Nos governos anteriores do PT, entre 2003 e 2016, o BNDES atuou fortemente para financiar alguns setores, empresas e os chamados campeões nacionais. Qual a avaliação que vocês fazem disso? Sobre o passado do BNDES, acho que isso pode ser discutido com o presidente do BNDES. Respeito muito a questão da institucionalidade, das divisões de avaliações.

Mas quando se fala de industrialização, é preciso envolver vários elementos. Tivemos políticas industriais, mas o câmbio foi favorável? A taxa de juros foi favorável naquele momento? São vários elementos que trazemos para o debate para entender o processo de desindustrialização do Brasil.
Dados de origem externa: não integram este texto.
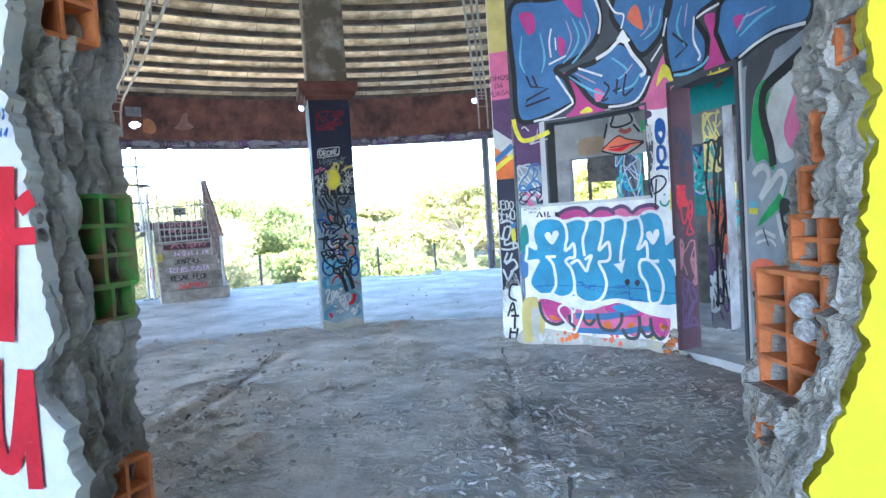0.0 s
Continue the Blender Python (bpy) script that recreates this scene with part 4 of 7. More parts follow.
gt = thing("park_gate", (6.8, 62.5, ground_z(6.8, 62.5)), "dark barred gate with white gatepost", "gate")
for k in range(12):
    part("bar", bar((-2.2 + k * 0.2, 0, 0.5), (-2.2 + k * 0.2, 0, 2.6), 0.05), STEEL_DARK, gt)
for z in (0.5, 2.6):
    part("rail", bar((-2.3, 0, z), (0.1, 0, z), 0.08), STEEL_DARK, gt)
part("gatepost", box((0.15, -0.3, 0), (1.3, 0.3, 2.7), None, 0.03), WHITE_PAINT, gt)
for x in (-11.5, -9.9):
    cb = thing("white_cabinet", (x + 5, 63, ground_z(x + 5, 63)), "white utility cabinet beside the lane", "cabinet", "utility cabinets")
    part("body", box((-0.65, -0.4, 0), (0.65, 0.4, 2.1), None, 0.03), WHITE_PAINT, cb)
    part("lid", box((-0.72, -0.45, 2.1), (0.72, 0.45, 2.2), None, 0.02), GALV, cb)

NET = material("green_netting", (0.05, 0.20, 0.165), 0.8, 0.5, 1.1, 14, 0.8, second=(0.15, 0.36, 0.31))
nt = thing("safety_netting", (0, 0, 0), "sagging teal safety netting along the terrace below", "netting")
bm = bmesh.new()
prev = None
for i in range(81):
    a = 158 - 62 * i / 80
    top = ring(a, 27.0, -1.95 + 0.10 * noise.noise((i * 0.35, 0, 0)))
    mid = ring(a, 26.4 + 0.5 * noise.noise((i * 0.5, 3, 0)), -2.6)
    bot = ring(a, 25.6, -4.2)
    row = [bm.verts.new(p) for p in (top, mid, bot)]
    if prev:
        for j in range(2):
            bm.faces.new((prev[j], prev[j + 1], row[j + 1], row[j]))
    prev = row
part("net", bm, NET, nt)
part("rope", sweep([ring(158 - 62 * i / 80, 27.0, -1.92 + 0.10 * noise.noise((i * 0.35, 0, 0))) for i in range(81)], 0.03), GALV, nt, "pale edge rope")
tagged(part("terrace", arc(C, 13.4, 26.5, -4.6, -4.3, 70, 165, 40), CONCRETE), "concrete terrace below the windows", "terrace", kind="structure")

pm = thing("palm_tree", (15.5, 62.0, ground_z(15.5, 62)), "palm tree with drooping fronds", "palm tree")
part("trunk", bar((0, 0, 0), (0, 0, 6.0), 0.5, round_=8), BARK, pm)
for k in range(16):
    a = k * 0.3927 + 0.1
    el = 0.5 + 0.5 * (k % 3)
    bm = bmesh.new()
    prev = None
    for j in range(7):
        f = j / 6
        p = Vector((math.cos(a) * 2.6 * f, math.sin(a) * 2.6 * f, 6 + el * 2.4 * f - 2.4 * f * f))
        s = Vector((-math.sin(a), math.cos(a), 0)) * (0.32 * math.sin(math.pi * (0.1 + 0.85 * f)))
        row = [bm.verts.new(p - s - Vector((0, 0, 0.1))), bm.verts.new(p), bm.verts.new(p + s - Vector((0, 0, 0.1)))]
        if prev:
            bm.faces.new((prev[0], prev[1], row[1], row[0]))
            bm.faces.new((prev[1], prev[2], row[2], row[1]))
        prev = row
    part("frond", bm, LEAF_BRIGHT, pm)


# ---- graffiti: thin coats of paint on the walls ----
import itertools
BLACK, WHITE = spray("black", (0.012, 0.012, 0.015)), spray("white", (0.78, 0.78, 0.8))
BLUE, NAVY = spray("bubble_blue", (0.035, 0.26, 0.46)), spray("navy", (0.02, 0.022, 0.05))
MURAL_BLUE, SKY_BLUE = spray("mural_blue", (0.06, 0.17, 0.38)), spray("sky_blue", (0.16, 0.45, 0.62))
PINK, MAGENTA = spray("pink", (0.62, 0.14, 0.3)), spray("magenta", (0.5, 0.05, 0.24))
YELLOW, ORANGE = spray("yellow", (0.72, 0.62, 0.06)), spray("orange", (0.68, 0.16, 0.035))
GREEN, TEAL = spray("green", (0.02, 0.33, 0.09)), spray("teal", (0.02, 0.25, 0.25))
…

Há um diagnóstico claro de que a desindustrialização foi acelerada e precoce. Neste momento, acreditamos muito no processo de neoindustrialização liderado pelo vice-presidente e ministro Geraldo Alckmin.

Nessa neoindustrialização, estão sendo postos marcos, a partir de transformações e janelas de oportunidade que estão se abrindo no mundo. Uma delas é aquilo que se convencionou chamar de indústria 4.0, com tecnologias disruptivas, que abrem janelas nas quais o Brasil tem capacidades internas construídas.

Isso leva em conta tanto empresas nacionais como estrangeiras, que podem corroborar esse processo de fortalecimento da indústria produtiva diante de um mundo em que todos os países estão implementando políticas industriais.

Um segundo ponto é que dialogamos com a perspectiva das janelas de oportunidade que a sustentabilidade abre. O Brasil tem uma vantagem competitiva extraordinária nisso.


RAIO-X | UALLACE MOREIRA LIMA, 44


Secretário de Desenvolvimento Industrial, Inovação, Comércio e Serviços, é mestre e doutor em Desenvolvimento Econômico pelo Instituto de Economia da Universidade Estadual de Campinas, foi consultor do Banco Interamericano de Desenvolvimento, pesquisador visitante do Korea Institute for International Economic Policy, pesquisador convidado do Russian Institute for Strategic Studies e consultor da Comissão Econômica para a América Latina e o Caribe.